The proposed special dividend is equivalent to approximately 10 per cent of the market capitalisation of the company (as at 30 June 2004) and the effect of the share consolidation would be to reduce the number of ordinary shares in issue by the appropriate percentage, by reference to the market capitalisation immediately following completion.
It is planned that the balance of the proposed return of capital to shareholders of £500 million will be executed, subject to obtaining usual shareholder authorities at the next Annual General Meeting, through a programme of ordinary share repurchases over the 12 months following completion.
Centrica remains committed to retaining a single ‘A’ credit rating whilst improving balance sheet efficiency. Beyond its current commitment to return value to shareholders, the Board will continue to assess the funding needs of the business and to the extent that there is surplus capital, it will keep under review the opportunity for further returns of capital to create value for shareholders.
On a standalone basis, the disposal of the AA would have been expected to be dilutive to the Group’s earnings in the absence of significant re-investment assumptions.

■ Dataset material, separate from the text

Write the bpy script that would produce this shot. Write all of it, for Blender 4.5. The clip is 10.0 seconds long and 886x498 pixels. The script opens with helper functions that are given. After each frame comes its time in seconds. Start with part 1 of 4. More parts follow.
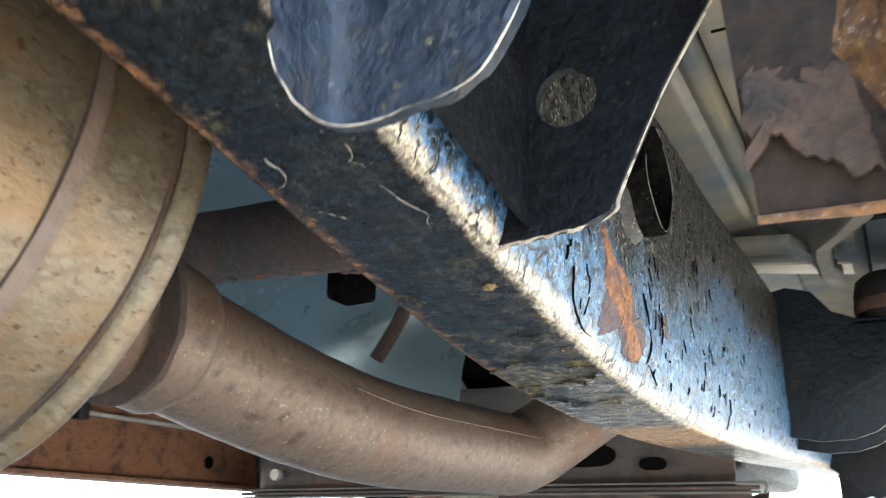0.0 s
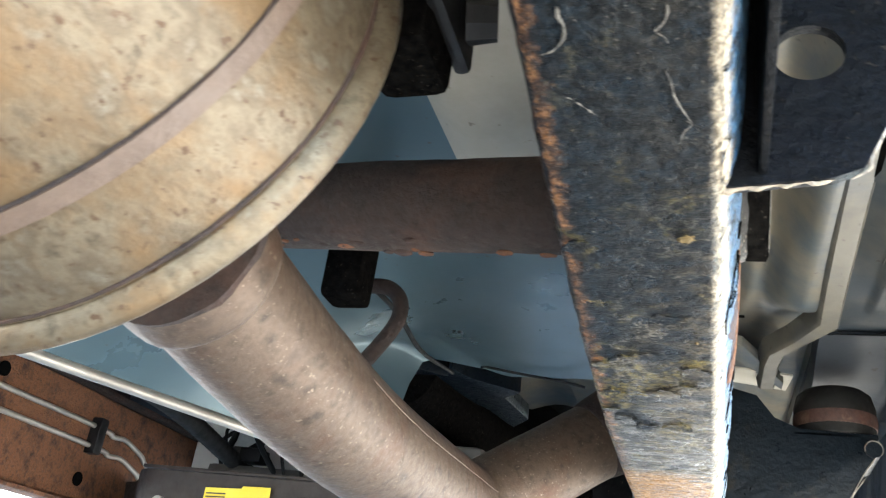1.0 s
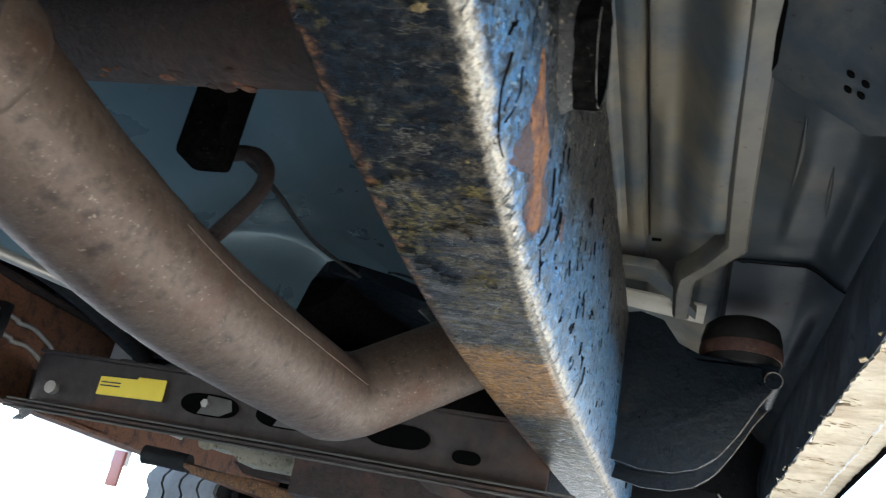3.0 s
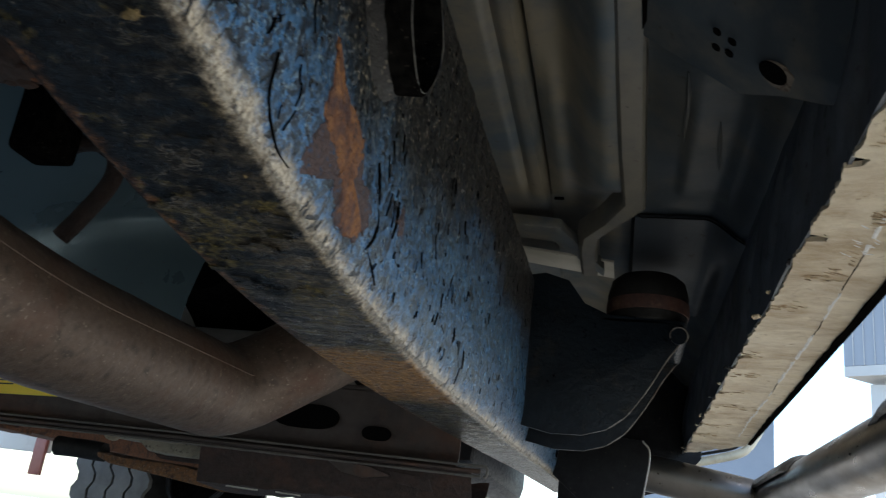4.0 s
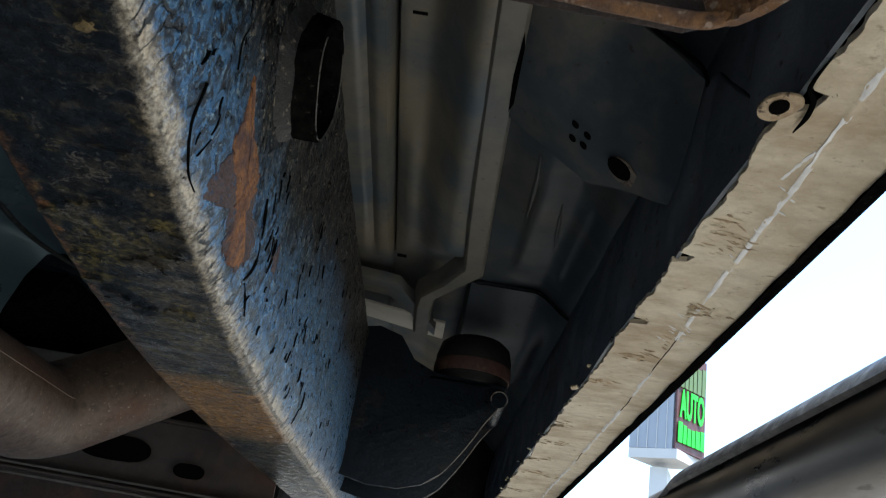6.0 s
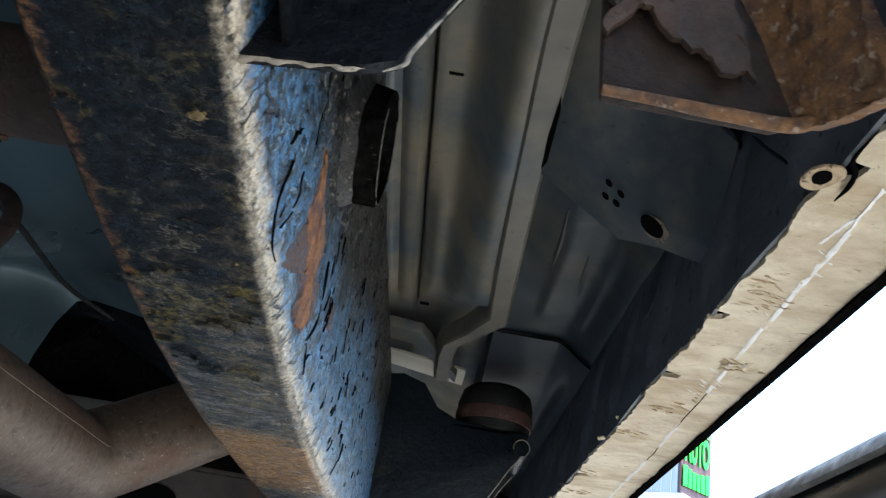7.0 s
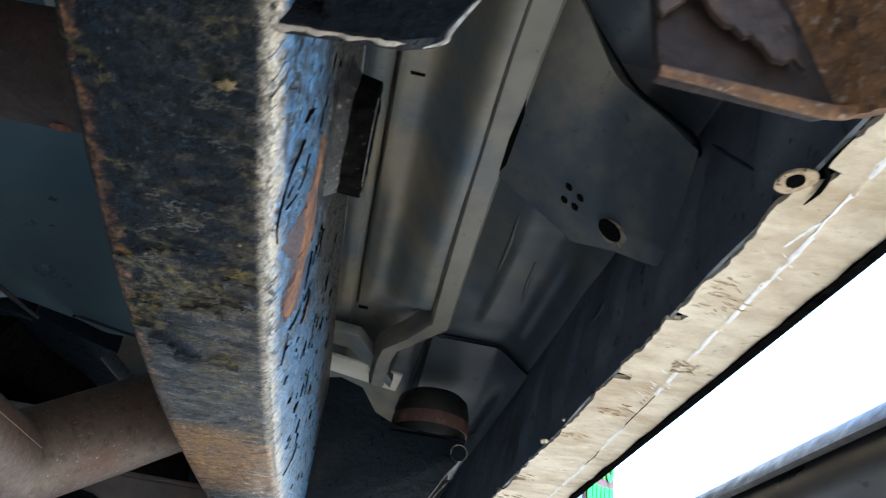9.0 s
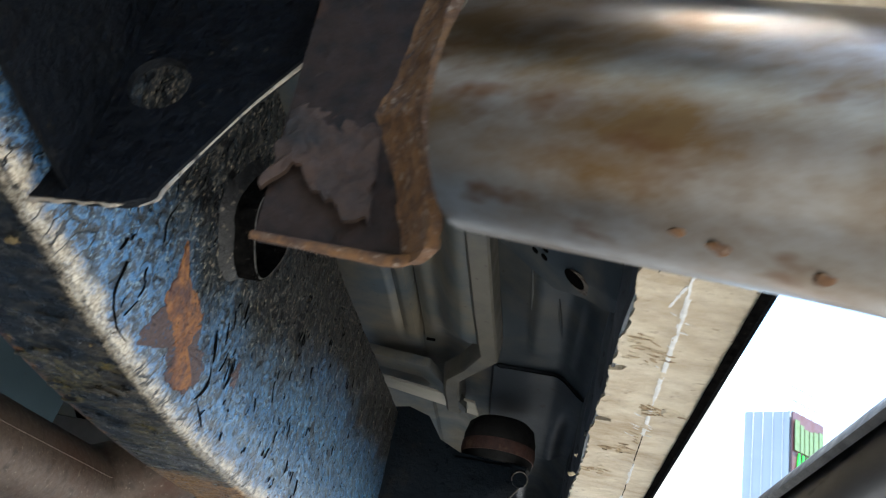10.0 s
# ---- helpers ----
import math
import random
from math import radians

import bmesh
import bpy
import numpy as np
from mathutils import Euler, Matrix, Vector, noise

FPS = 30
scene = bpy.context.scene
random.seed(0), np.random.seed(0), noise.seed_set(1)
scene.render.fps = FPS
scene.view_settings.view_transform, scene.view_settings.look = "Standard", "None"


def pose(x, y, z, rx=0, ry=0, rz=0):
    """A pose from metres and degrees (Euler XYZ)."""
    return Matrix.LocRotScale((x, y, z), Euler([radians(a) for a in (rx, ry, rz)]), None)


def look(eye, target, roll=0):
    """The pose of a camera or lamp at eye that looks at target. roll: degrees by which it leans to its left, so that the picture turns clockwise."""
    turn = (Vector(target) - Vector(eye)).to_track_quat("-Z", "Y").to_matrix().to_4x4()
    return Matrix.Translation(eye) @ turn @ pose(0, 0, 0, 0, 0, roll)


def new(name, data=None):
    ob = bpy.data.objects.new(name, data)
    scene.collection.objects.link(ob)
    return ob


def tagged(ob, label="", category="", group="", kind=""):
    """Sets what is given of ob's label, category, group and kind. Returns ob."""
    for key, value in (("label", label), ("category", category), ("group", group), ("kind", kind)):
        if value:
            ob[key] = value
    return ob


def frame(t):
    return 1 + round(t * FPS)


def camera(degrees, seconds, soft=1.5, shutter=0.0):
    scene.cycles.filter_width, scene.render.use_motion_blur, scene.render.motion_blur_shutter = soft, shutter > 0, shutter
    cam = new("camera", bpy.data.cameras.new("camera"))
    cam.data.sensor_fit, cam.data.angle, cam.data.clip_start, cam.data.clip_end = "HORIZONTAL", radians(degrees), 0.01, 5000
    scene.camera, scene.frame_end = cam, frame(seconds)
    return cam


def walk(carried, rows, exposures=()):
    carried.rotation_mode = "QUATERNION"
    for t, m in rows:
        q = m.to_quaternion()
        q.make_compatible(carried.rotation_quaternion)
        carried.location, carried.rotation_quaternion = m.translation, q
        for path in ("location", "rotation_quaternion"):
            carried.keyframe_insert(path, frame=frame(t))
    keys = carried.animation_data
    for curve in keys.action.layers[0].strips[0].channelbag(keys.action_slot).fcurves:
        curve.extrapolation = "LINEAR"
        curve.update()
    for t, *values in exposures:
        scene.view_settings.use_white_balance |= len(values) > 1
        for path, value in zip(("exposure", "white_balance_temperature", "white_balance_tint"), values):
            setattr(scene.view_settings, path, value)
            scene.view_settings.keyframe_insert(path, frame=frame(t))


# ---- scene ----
cam = camera(54.6, 10.0, soft=1.15, shutter=0.3)
METRES, EYE, TILT, LEAN, TURN = 0.8, 0.30, 18.5, -0.3, 27.6
ROWS = [
    (0.0, 0.0, 0.0, 0.0, 0.0, 0.0, -0.0),
    (0.5, -0.0591, 0.0576, -0.0481, -7.06, 3.84, -4.77),
    (1.0, -0.1185, 0.0576, -0.0774, -9.35, 6.88, -10.66),
    (1.5, -0.1696, 0.0408, -0.1102, -10.66, 8.7, -12.55),
    (2.0, -0.1623, 0.0398, -0.1422, -11.6, 9.89, -14.78),
    (2.5, -0.0733, 0.067, -0.1377, -10.53, 7.01, -15.96),
    (4.0, 0.0587, 0.1119, -0.0688, -14.22, 1.08, -11.49),
    (4.5, 0.0812, 0.1212, -0.0722, -20.38, 2.14, -13.55),
    (5.0, 0.0496, 0.1042, -0.075, -24.37, 3.83, -16.57),
    (5.5, 0.0346, 0.1029, -0.0797, -26.97, 6.01, -17.58),
    (7.0, -0.0061, 0.0934, -0.0795, -26.9, 10.53, -18.03),
    (7.5, -0.0239, 0.1541, -0.0891, -27.29, 10.76, -16.89),
    (8.0, -0.0422, 0.1651, -0.0884, -29.13, 11.38, -17.34),
    (8.5, -0.0367, 0.1557, -0.0966, -32.59, 12.61, -17.48),
    (9.0, -0.0327, 0.1122, -0.1005, -33.19, 13.3, -18.21),
    (9.5, 0.0174, 0.0459, -0.0678, -25.64, 11.13, -18.97),
    (10.0, 0.0774, -0.0108, -0.0195, -19.91, 9.49, -18.25),
]
EXPOSURES = [(0.0, 4.35, 6450, 5), (0.5, 4.35, 6350, 5), (1.0, 4.9, 6350, 5), (1.5, 5.1, 6350, 5), (2.0, 5.0, 6250, 5), (2.5, 4.7, 5900, 5), (2.8, 4.1, 5900, 5), (3.7, 2.1, 6100, 5), (5.0, 1.8, 6250, 5), (5.7, 1.9, 6200, 5), (6.8, 2.75, 5900, 5), (7.5, 3.55, 5900, 5), (8.0, 4.0, 5700, 5), (8.5, 4.0, 5600, 5), (9.0, 3.35, 5700, 5), (9.5, 2.9, 5900, 5), (10.0, 2.95, 6000, 5)]
walk(cam, [(t, pose(0, 0, EYE, TILT, LEAN, TURN) @ pose(METRES * x, METRES * y, METRES * z, 90 + pitch, roll, yaw)) for t, x, y, z, yaw, pitch, roll in ROWS], EXPOSURES)

# ---- daylight ----
SUN_EL, SUN_AZ = radians(68), radians(118)   # azimuth clockwise from +y
world = bpy.data.worlds.new("sky")
scene.world = world
world.use_nodes = True
wn = world.node_tree.nodes
sky = wn.new("ShaderNodeTexSky")
sky.sky_type = "NISHITA"
sky.sun_disc = False
sky.dust_density, sky.air_density, sky.ozone_density = 1.6, 1.2, 3.0
sky.sun_elevation, sky.sun_rotation = SUN_EL, SUN_AZ
wn["Background"].inputs["Strength"].default_value = 0.15
world.node_tree.links.new(sky.outputs[0], wn["Background"].inputs["Color"])
sun_data = bpy.data.lights.new("sun", "SUN")
sun_data.energy, sun_data.angle, sun_data.color = 4.0, radians(0.5), (1.0, 0.95, 0.87)
sun = new("sun", sun_data)
sun_way = Vector((math.sin(SUN_AZ) * math.cos(SUN_EL), math.cos(SUN_AZ) * math.cos(SUN_EL), math.sin(SUN_EL)))
sun.matrix_world = look((0, 0, 0), -sun_way)
sun.location = sun_way * 30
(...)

The repurchase of ordinary shares for cancellation, however, is expected to more than offset the dilution to group earnings per share in 2005 and beyond that would otherwise have taken effect.
A circular will be sent to shareholders shortly after completion of the AA disposal, convening an Extraordinary General Meeting to approve the share consolidation accompanying the proposed special dividend.
Dividend Payout Ratio
In light of the Board’s confidence in the future of the business it has decided to accelerate the delivery of an enhanced ordinary dividend pay-out ratio. The group now intends to lift its pay-out ratio to 40 per cent in 2004 and to 50 per cent in 2005.
Cazenove & Co. Ltd were financial advisers to Centrica on the disposal of the AA.